I'm fascinated by the recent turn of events concerning the lawsuit over former (and disgraced) governor Rod Blagojevich's appointment of the hapless Roland Burris to Barack Obama's former U.S. Senate seat, now that we're apparently going to have a special election.
American voters tend to have short memories, but you may recall that when the whole debacle was unfolding, many Democrats supported the call for a special election to fill the vacant senate seat (caused by Obama's president victory) but ended up backing sheepishly away, as Burris shouldered his way into the U.S. Senate whether the Dem powers-that-be liked it or not. You can hardly blame Roland Burris, but you can blame the Democrats for not sticking to their original call for a special election, especially with what we now know of Blagojevich's desperate attempts to gain from his appointment power.
Now that a federal judge has ruled we're going to have a special election, the timing of all of this has the potential to really throw a spanner into the works of the hotly contested U.S. Senate race. The fact that time has simply run out, and any special election could actually be held on the same day as the general election, has the potential to confuse and frustrate voters, as well as affect the outcome of the general election.
The Tribune this morning cites Congressman Mark Kirk, the GOP nominee, as stating that if a special election is held, he will run for the seat. If he won the special election, and also won the general, that would give him a leg up in seniority in the Senate.
Alexi Giannoulias, on the other hand, is being a bit more cagey about his plans, probably because sitting Senator Roland Burris is now apparently having a bit of remorse about not running for a full term (as well as not a little wounded pride) and has declared that if a special election is held, he's running in it.
There appears to be some talk of having 'party leaders' pick the nominees for the special, to avoid a costly primary.

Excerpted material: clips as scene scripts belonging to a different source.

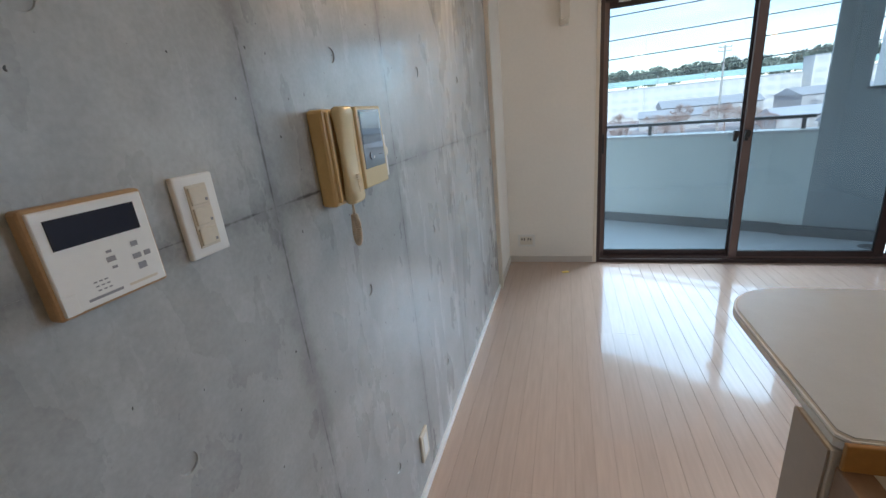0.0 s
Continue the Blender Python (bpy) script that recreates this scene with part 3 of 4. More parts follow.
def air_conditioner(x0, x1, z0, z1):
    ac = thing("air_conditioner", (x0 + x1) / 2, N, z0, "off-white wall-mounted split air conditioner above the balcony window", "air conditioner")
    f = N - 0.205
    part("body", prism([(N - 0.004, z1 - 0.004), (f + 0.04, z1), (f + 0.014, z1 - 0.01), (f + 0.012, z0 + 0.10), (f + 0.03, z0 + 0.04), (f + 0.10, z0), (N - 0.004, z0 + 0.01)], "x", x0, x1, 0.004), M["ac"], ac)
    part("front_panel", prism([(f + 0.016, z1 - 0.012), (f + 0.002, z1 - 0.03), (f - 0.004, z0 + 0.14), (f + 0.004, z0 + 0.122), (f + 0.016, z0 + 0.122)], "x", x0 + 0.006, x1 - 0.006, 0.002), M["ac"], ac)
    part("lower_panel", prism([(f + 0.014, z0 + 0.116), (f, z0 + 0.112), (f + 0.006, z0 + 0.062), (f + 0.022, z0 + 0.058), (f + 0.026, z0 + 0.1)], "x", x0 + 0.008, x1 - 0.008, 0.002), M["ac"], ac)
    part("louvre", prism([(f + 0.018, z0 + 0.056), (f + 0.012, z0 + 0.05), (f + 0.055, z0 + 0.012), (f + 0.068, z0 + 0.012)], "x", x0 + 0.045, x1 - 0.06, 0.002), M["plate"], ac)
    part("vent_slot", prism([(f + 0.024, z0 + 0.060), (f + 0.010, z0 + 0.060), (f + 0.010, z0 + 0.056), (f + 0.024, z0 + 0.056)], "x", x0 + 0.03, x1 - 0.05), M["ac_in"], ac)
    part("seam", B((x0 + 0.006, x1 - 0.006, f + 0.006, f + 0.02, z0 + 0.116, z0 + 0.122)), M["ac_in"], ac)
    part("sensor", B((x0 + 0.50, x0 + 0.522, f - 0.004, f + 0.01, z0 + 0.088, z0 + 0.104), bevel=0.002), M["black"], ac, "small dark sensor window")
    part("badge", B((x0 + 0.05, x0 + 0.10, f - 0.006, f + 0.01, z0 + 0.128, z0 + 0.134)), M["ac_in"], ac)
    return ac


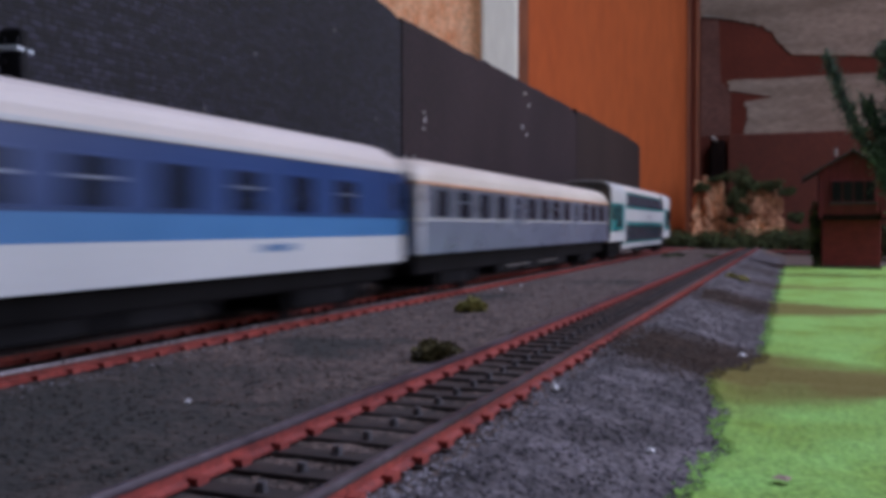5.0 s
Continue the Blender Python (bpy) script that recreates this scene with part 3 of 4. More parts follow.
shrub("grass_tuft", (-.156, .160, -.0005), .006, 300, LEAF, "mossy green tuft behind the far track", seed=19, flat=.3, category="tuft")

# ---- rock with shrubs at the end of the layout ----
rock = thing("rock", "tan rugged cast rock outcrop overgrown with shrubs", "rock", (-.092, 1.665, -.020))


def crag(name, cx, w, dpt, h, seed):
    """A blocky outcrop with ledges, clefts and fine breakage."""
    bm = bmesh.new()
    bmesh.ops.create_icosphere(bm, subdivisions=6, radius=1)
    for v in bm.verts:
        c = v.co.copy()
        c = c / max(abs(c.x), abs(c.y), abs(c.z)) ** .55
        p = Vector((c.x * 1.3 + seed, c.y * 1.3, c.z * .9))
        cell = noise.voronoi(p * 1.4)[0]
        k = 1 + .34 * noise.noise(p * 1.4) - .17 * max(0, .28 - (cell[1] - cell[0])) / .28 + .07 * noise.noise(p * 4) + .03 * noise.noise(p * 11)
        ledge = .07 * (math.floor(2.6 * (c.z + 1) + 1.2 * noise.noise(p * 2)))
        k -= .20 * max(0, 1 - abs(c.z + .15 + .5 * noise.noise((c.x * 1.1 + seed, c.y, 4))) / .13)
        v.co = (cx + c.x * w * (k - ledge * .7), c.y * dpt * (k - ledge), max(0, (c.z * .5 + .5) * h * (.82 + .18 * k + .10 * noise.noise((c.x * 3, c.y * 3, seed)))))
    return part(name, bm, ROCK, rock)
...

There is little doubt that the GOP would pick Kirk; despite the constant undercurrent of rumbling from the party's far-right on ideological differences, and Kirk's recent flap over his military record embellishments, Pat Brady and the rest of the party leaders are solidly behind Kirk.
So, what would happen on the Dem side? I would expect that there would be some behind-the-scenes efforts to get Roland Burris to back off and allow Alexi Giannoulis to run, so that the general election nominees would be the same on both teams. But Burris may well resist that pressure, and if so, Giannoulias will have to do some fast talking to save face, if at the end of the day, he publicly seeks the nomination but he's not the Dem nominee in the special. Having two different candidates for U.S. Senate at the same time (if, in fact, the special election also takes place on November 2, at the same time as the general election, as some have speculated) would be disastrous for the Dems. Not to mention the fact that this whole debacle will simply remind Illinois voters about why we're in this mess to begin with (thanks, Governor Blagojevich).

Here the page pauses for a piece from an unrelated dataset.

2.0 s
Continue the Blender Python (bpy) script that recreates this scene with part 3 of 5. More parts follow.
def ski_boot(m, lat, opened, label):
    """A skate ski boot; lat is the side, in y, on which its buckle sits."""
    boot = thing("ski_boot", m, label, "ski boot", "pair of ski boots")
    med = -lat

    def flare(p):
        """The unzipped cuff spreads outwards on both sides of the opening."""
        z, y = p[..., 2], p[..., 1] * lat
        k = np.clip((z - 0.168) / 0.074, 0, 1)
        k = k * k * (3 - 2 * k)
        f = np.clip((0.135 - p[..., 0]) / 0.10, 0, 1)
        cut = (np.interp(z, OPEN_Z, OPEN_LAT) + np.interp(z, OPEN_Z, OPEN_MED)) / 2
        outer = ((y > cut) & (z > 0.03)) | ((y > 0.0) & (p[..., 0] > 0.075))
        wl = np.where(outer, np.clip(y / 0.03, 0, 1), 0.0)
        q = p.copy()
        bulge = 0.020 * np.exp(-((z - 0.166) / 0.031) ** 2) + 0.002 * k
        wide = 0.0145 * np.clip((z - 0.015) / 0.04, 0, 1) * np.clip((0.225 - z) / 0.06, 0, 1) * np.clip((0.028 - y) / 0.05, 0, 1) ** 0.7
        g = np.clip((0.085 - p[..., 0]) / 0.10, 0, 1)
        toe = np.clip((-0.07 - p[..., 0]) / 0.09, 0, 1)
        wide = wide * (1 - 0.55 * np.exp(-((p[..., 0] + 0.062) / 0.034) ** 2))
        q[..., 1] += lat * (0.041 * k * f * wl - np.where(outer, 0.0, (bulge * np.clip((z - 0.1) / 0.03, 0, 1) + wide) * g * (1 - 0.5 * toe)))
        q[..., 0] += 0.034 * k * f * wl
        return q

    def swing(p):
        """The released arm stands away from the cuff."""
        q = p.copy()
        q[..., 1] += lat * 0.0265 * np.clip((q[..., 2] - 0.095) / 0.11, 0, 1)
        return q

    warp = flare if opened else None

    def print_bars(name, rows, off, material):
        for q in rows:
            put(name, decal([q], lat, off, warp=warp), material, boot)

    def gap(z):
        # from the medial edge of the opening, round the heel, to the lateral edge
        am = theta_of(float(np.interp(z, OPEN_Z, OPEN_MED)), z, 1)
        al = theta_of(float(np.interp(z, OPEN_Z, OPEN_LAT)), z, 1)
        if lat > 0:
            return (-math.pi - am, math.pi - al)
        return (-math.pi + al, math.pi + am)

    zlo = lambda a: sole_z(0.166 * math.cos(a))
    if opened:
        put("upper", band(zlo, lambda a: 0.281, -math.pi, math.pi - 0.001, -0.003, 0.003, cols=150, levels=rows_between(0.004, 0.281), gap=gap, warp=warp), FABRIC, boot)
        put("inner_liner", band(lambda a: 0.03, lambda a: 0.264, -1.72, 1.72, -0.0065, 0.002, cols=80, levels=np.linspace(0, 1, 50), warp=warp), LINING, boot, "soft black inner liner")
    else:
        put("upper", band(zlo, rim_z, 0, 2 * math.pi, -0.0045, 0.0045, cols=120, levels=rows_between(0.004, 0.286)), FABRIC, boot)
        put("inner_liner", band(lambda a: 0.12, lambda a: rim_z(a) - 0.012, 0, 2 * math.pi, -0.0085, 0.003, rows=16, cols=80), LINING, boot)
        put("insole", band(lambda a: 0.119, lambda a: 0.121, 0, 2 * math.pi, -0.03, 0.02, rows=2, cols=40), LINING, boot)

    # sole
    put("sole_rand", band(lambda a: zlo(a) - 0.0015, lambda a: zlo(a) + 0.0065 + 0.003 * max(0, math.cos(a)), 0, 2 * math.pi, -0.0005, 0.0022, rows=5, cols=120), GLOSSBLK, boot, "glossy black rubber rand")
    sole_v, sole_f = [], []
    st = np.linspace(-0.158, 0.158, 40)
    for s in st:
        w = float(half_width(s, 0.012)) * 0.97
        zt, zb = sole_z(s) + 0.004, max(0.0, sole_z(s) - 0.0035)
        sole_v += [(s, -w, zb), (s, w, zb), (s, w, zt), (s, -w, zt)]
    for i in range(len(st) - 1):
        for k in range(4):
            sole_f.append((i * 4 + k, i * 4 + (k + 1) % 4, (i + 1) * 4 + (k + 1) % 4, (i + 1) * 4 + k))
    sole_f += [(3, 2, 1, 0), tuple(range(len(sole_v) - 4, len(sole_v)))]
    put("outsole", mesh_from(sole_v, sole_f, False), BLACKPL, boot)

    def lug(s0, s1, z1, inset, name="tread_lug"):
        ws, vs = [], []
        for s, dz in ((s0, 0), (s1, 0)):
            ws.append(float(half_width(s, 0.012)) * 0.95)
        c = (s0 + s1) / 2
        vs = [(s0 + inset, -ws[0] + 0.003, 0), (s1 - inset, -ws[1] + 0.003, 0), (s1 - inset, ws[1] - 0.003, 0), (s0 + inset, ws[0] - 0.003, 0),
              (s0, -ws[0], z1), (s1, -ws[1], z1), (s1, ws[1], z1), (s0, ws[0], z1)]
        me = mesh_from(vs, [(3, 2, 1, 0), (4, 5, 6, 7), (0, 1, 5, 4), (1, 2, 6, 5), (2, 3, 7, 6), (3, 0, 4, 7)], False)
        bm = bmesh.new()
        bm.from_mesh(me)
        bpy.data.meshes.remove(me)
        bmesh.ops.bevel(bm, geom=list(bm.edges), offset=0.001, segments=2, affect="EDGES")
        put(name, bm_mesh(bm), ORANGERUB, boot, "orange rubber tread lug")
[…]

Given how resistant Burris was last time to doing the will of the Dem leadership, I don't see him backing down this time. What could they possibly offer him? Is there any more room on his tombstone anyway?
Stay tuned, folks, this has the potential to be a game-changer in the U.S. Senate race. Although maybe I should take that back, as I think Mark Kirk will win no matter what, but I see the special election flap working heavily in favor of the Republicans.